%%

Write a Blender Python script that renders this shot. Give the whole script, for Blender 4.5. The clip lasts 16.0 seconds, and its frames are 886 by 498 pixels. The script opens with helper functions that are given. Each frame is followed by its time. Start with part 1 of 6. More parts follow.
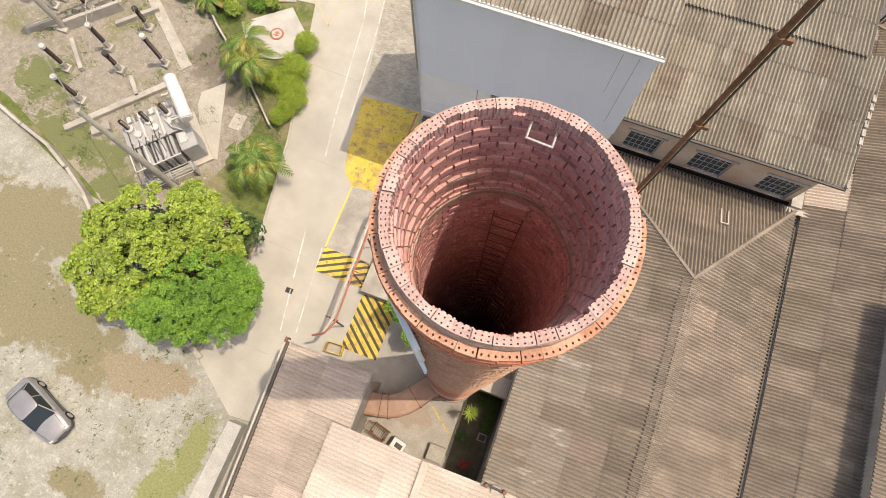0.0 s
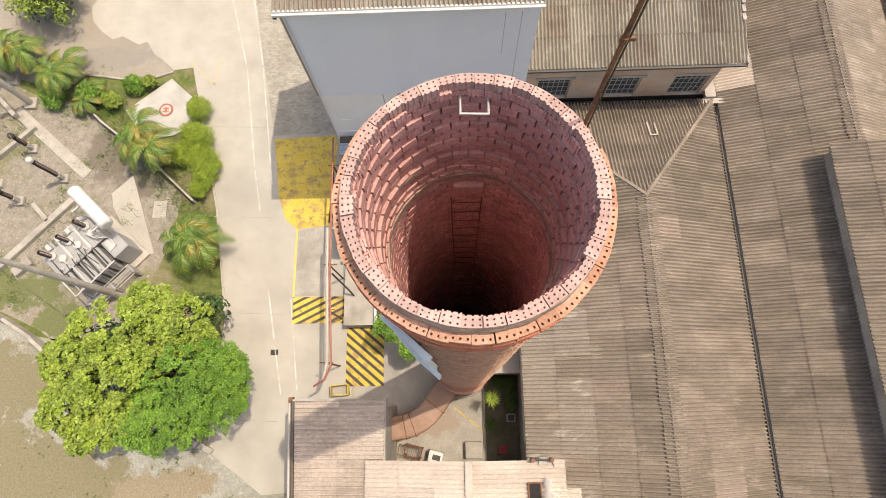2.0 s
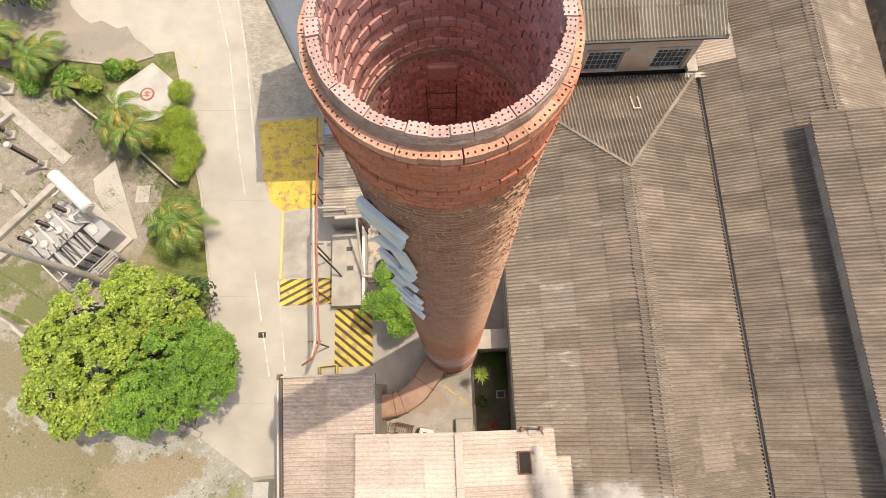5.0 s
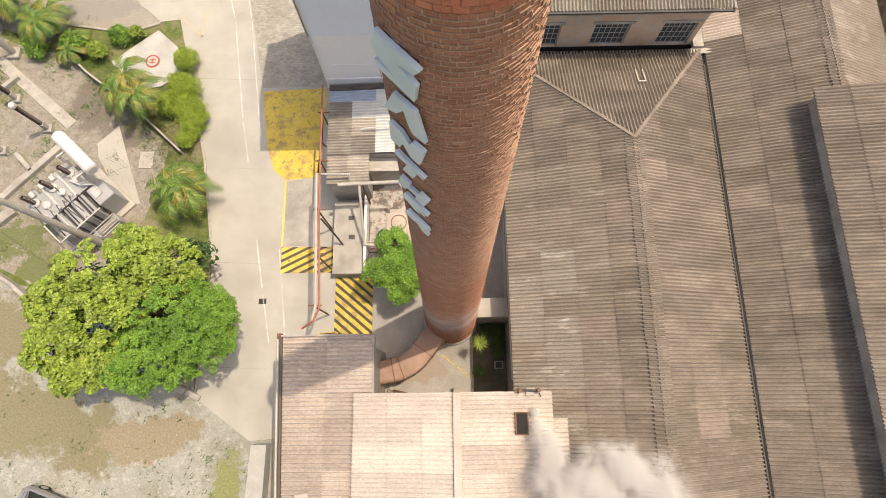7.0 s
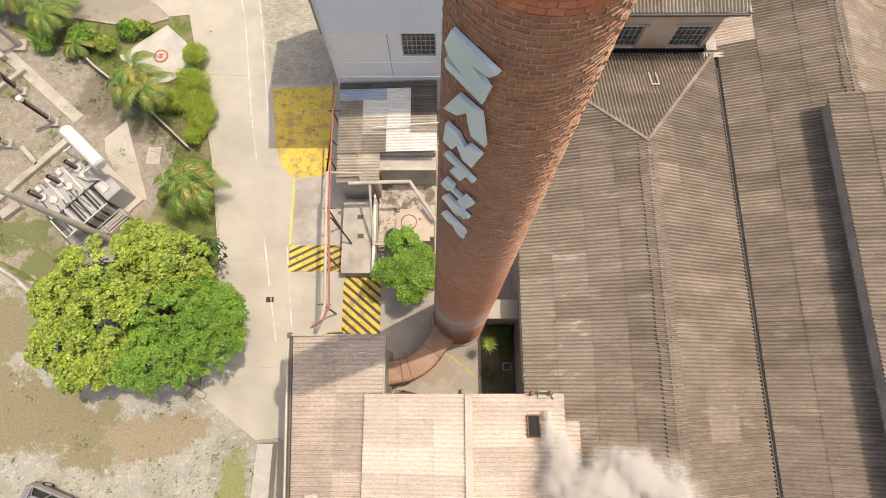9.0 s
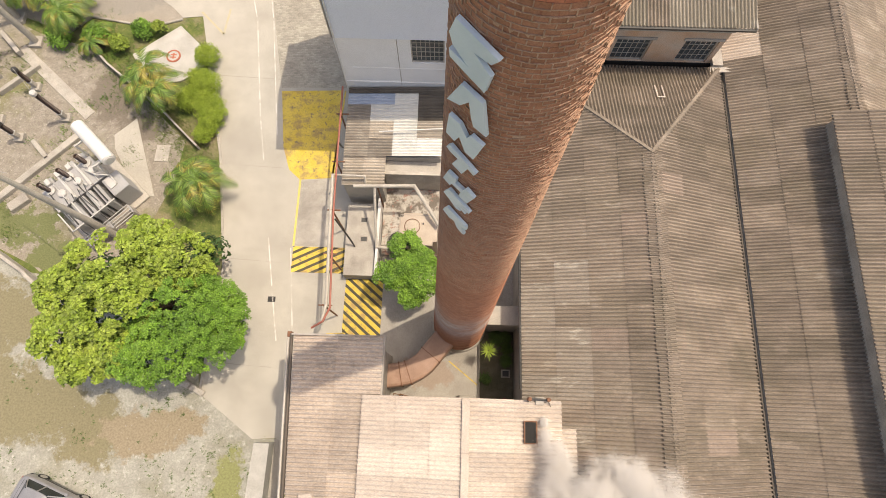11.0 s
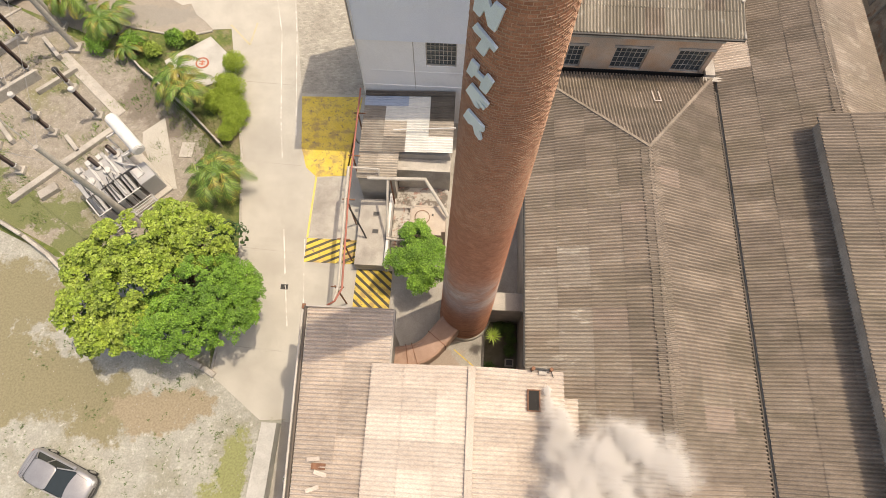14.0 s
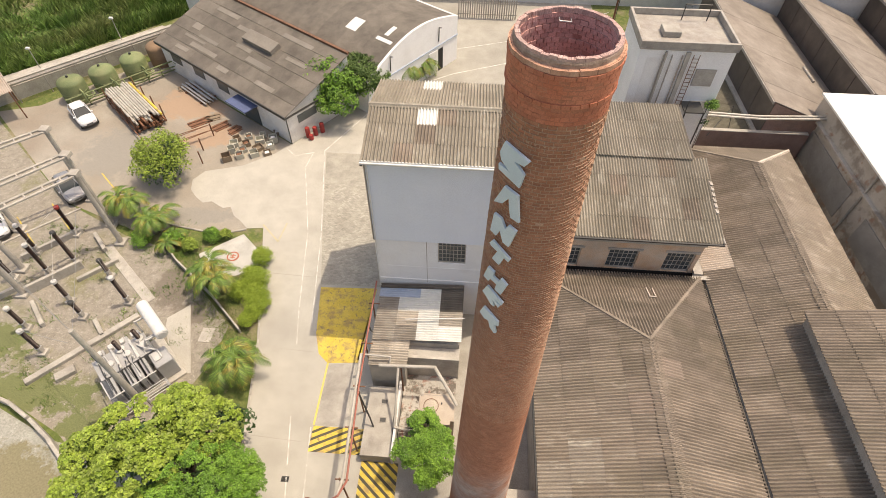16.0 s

%%

Take the listing above and restate it word for word, without its pictures.

- Correct output
Write a Blender Python script that renders this shot. Give the whole script, for Blender 4.5. The clip lasts 16.0 seconds, and its frames are 886 by 498 pixels. The script opens with helper functions that are given. Each frame is followed by its time. Start with part 1 of 6. More parts follow.
0.0 s
2.0 s
5.0 s
7.0 s
9.0 s
11.0 s
14.0 s
16.0 s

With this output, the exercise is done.